We provide video and skeleton data for the Training set. The skeleton data is extracted from the video by using YOLOv7 and applying our post-processing to define and track the main subject in the video. Because of limitations on camera position, skeleton data could only identify certain portions of the body. According to the challenge's objective, we only allow participants to utilize the provided skeleton for activity recognition in the testing phase. Participants must utilize a generative model or large language model for some ingenuity. The video data is only able to be used for training or for being imaginative and creative using Generative AI.

For the testing set, only skeleton data are published. From the provided skeleton data, participants are required to propose their pipelines, predict, and submit the activity label for the submission set (in each second) as shown in the tutorial.

The submission file contains the columns detailed below.

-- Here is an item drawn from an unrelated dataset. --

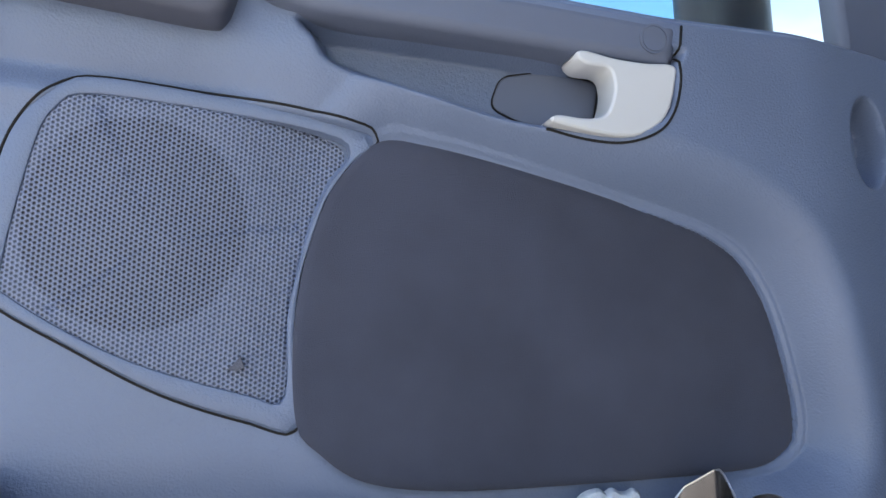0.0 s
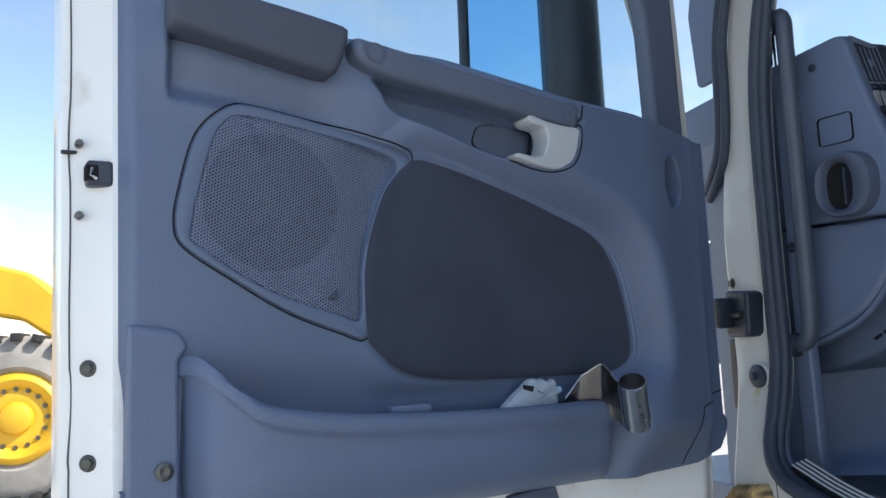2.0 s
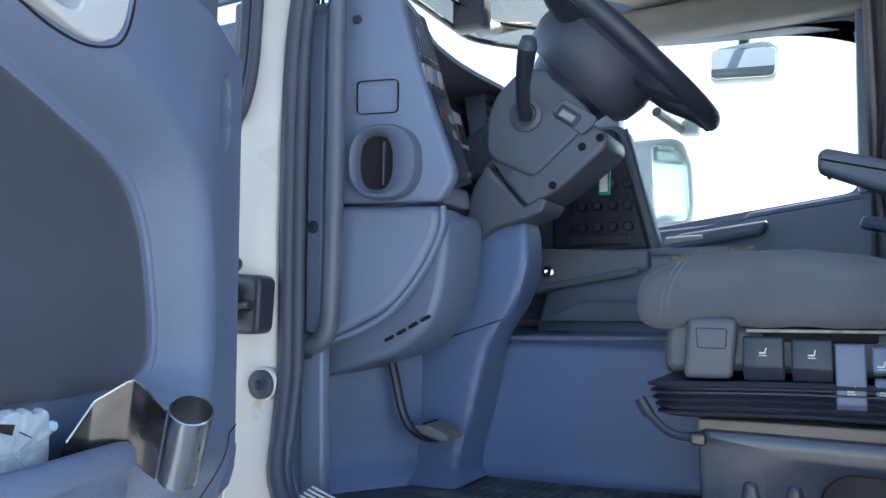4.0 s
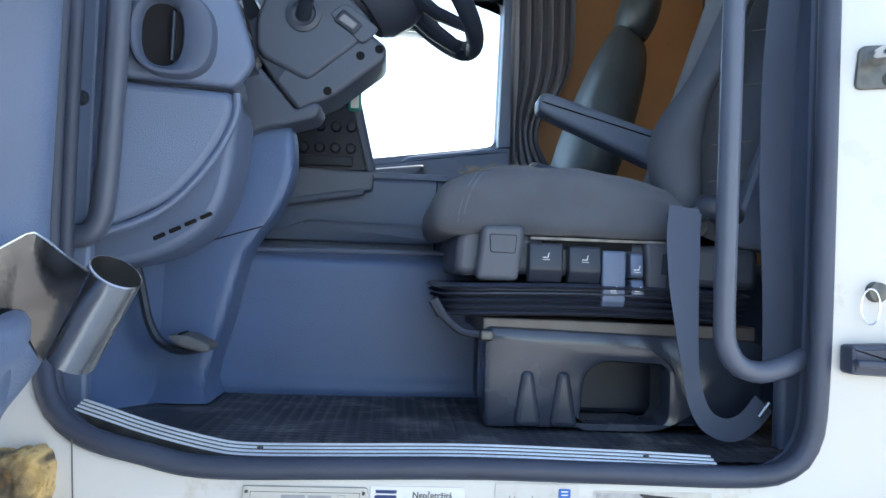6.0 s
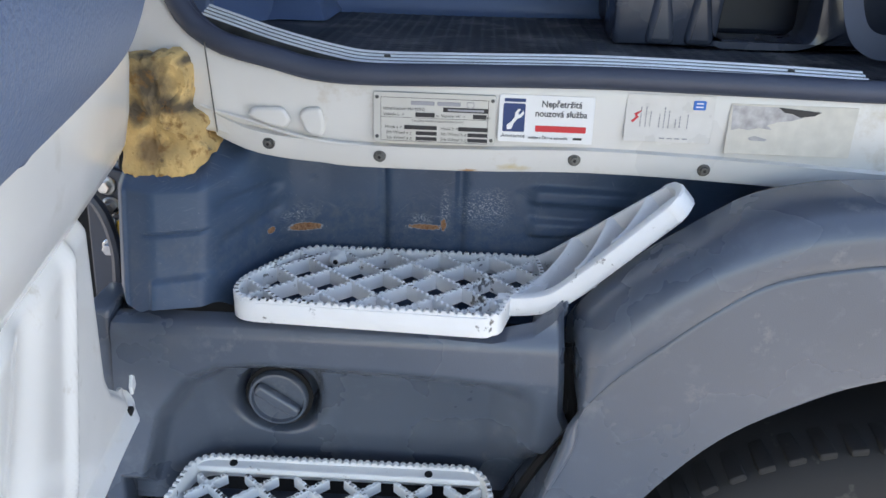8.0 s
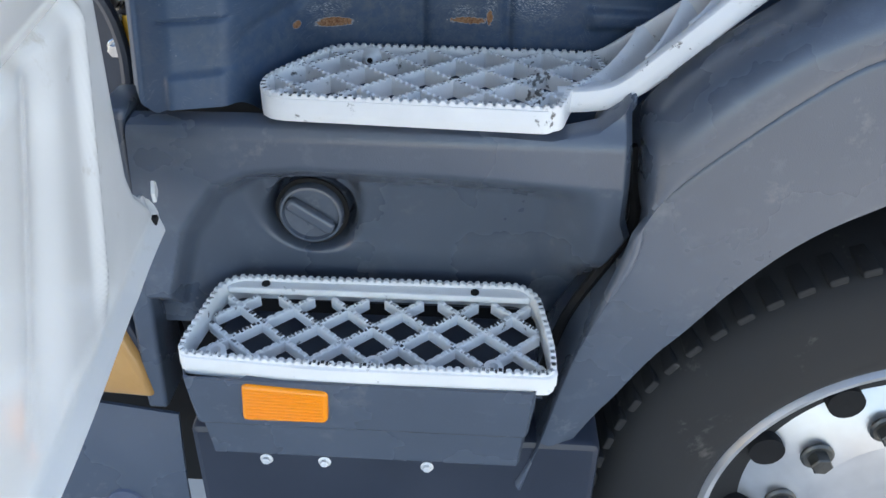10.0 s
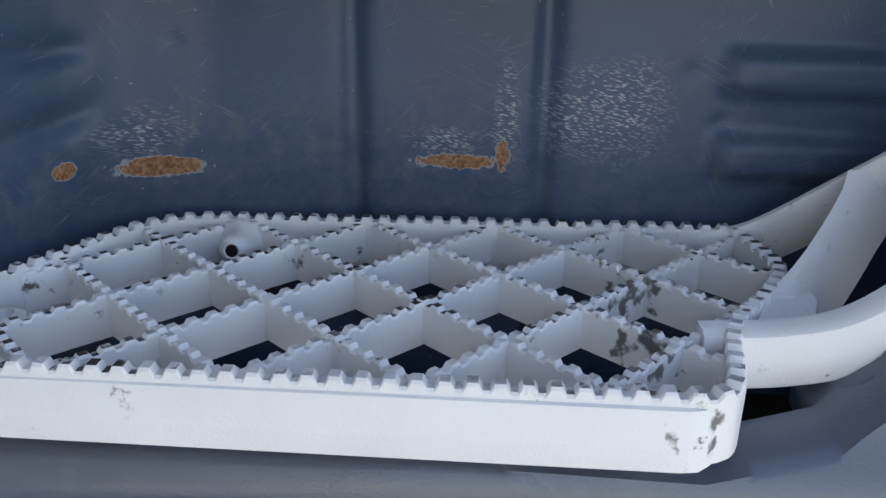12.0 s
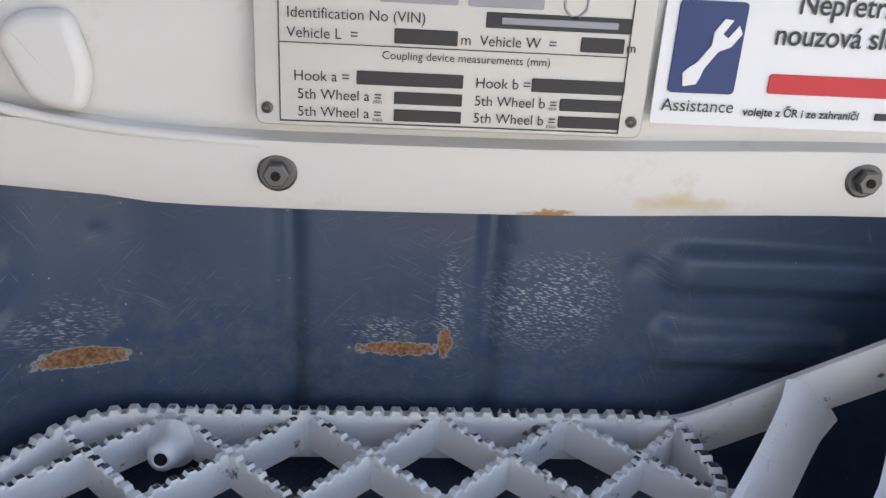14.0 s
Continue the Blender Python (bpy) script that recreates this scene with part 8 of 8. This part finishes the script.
    # backrest
    def back(u, t):
        a = 2 * np.pi * t
        zc = 1.46 + 0.72 * u
        xc = 0.93 + 0.24 * u + 0.02 * np.sin(np.pi * u * 1.3)
        c, sn = np.cos(a), np.sin(a)
        wx = (0.085 - 0.02 * u) * np.clip(np.sin(np.pi * np.clip(0.06 + u * 0.9, 0, 1)), 0.05, 1) ** 0.3
        wy = (0.24 - 0.02 * u) * np.clip(np.sin(np.pi * np.clip(0.1 + u * 0.86, 0, 1)), 0.05, 1) ** 0.3
        x = xc + wx * np.sign(c) * np.abs(c) ** 0.6
        y = 0.49 + wy * np.sign(sn) * np.abs(sn) ** 0.6
        groove = 0.006 * np.exp(-(((y - 0.36) / 0.008) ** 2)) + 0.006 * np.exp(-(((y - 0.62) / 0.008) ** 2))
        return x + groove * (c < 0), y, zc - 0.05 * c
    part("backrest", field(np.linspace(0.001, 0.999, 60), np.linspace(0, 1, 81), back), "seat", s, "grey cloth backrest", 60)
    rows = []
    for z, x0, x1 in ((1.49, 0.858, 0.885), (1.51, 0.832, 0.893), (1.55, 0.818, 0.893), (1.59, 0.811, 0.892), (1.63, 0.818, 0.894), (1.67, 0.84, 0.9), (1.715, 0.872, 0.915), (1.76, 0.895, 0.935), (1.85, 0.932, 0.97), (1.97, 0.974, 1.012), (2.08, 1.012, 1.045), (2.1, 1.025, 1.035)):
        cx, rx = (x0 + x1) / 2, (x1 - x0) / 2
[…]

  • subjectID: Corresponding participant’s ID (see Table 2)
  • timestamp: Each second
  • activityID: The activity class is supposed to happen (see Table 1)
SubjectID timestamp activityID
N03T1 00:00 - 00:01 0
N03T1 00:01 - 00:02 0

For evaluation, we will consider F1 Score and the paper contents. We will take an average F1 score for all the subjects. The baseline result for each subject is shared in the table below.

Subject ID Accuracy F1 score
N03T1 0.50 0.39
N03T2 0.49 0.44
N05T1 0.39 0.28
N05T2 0.51 0.36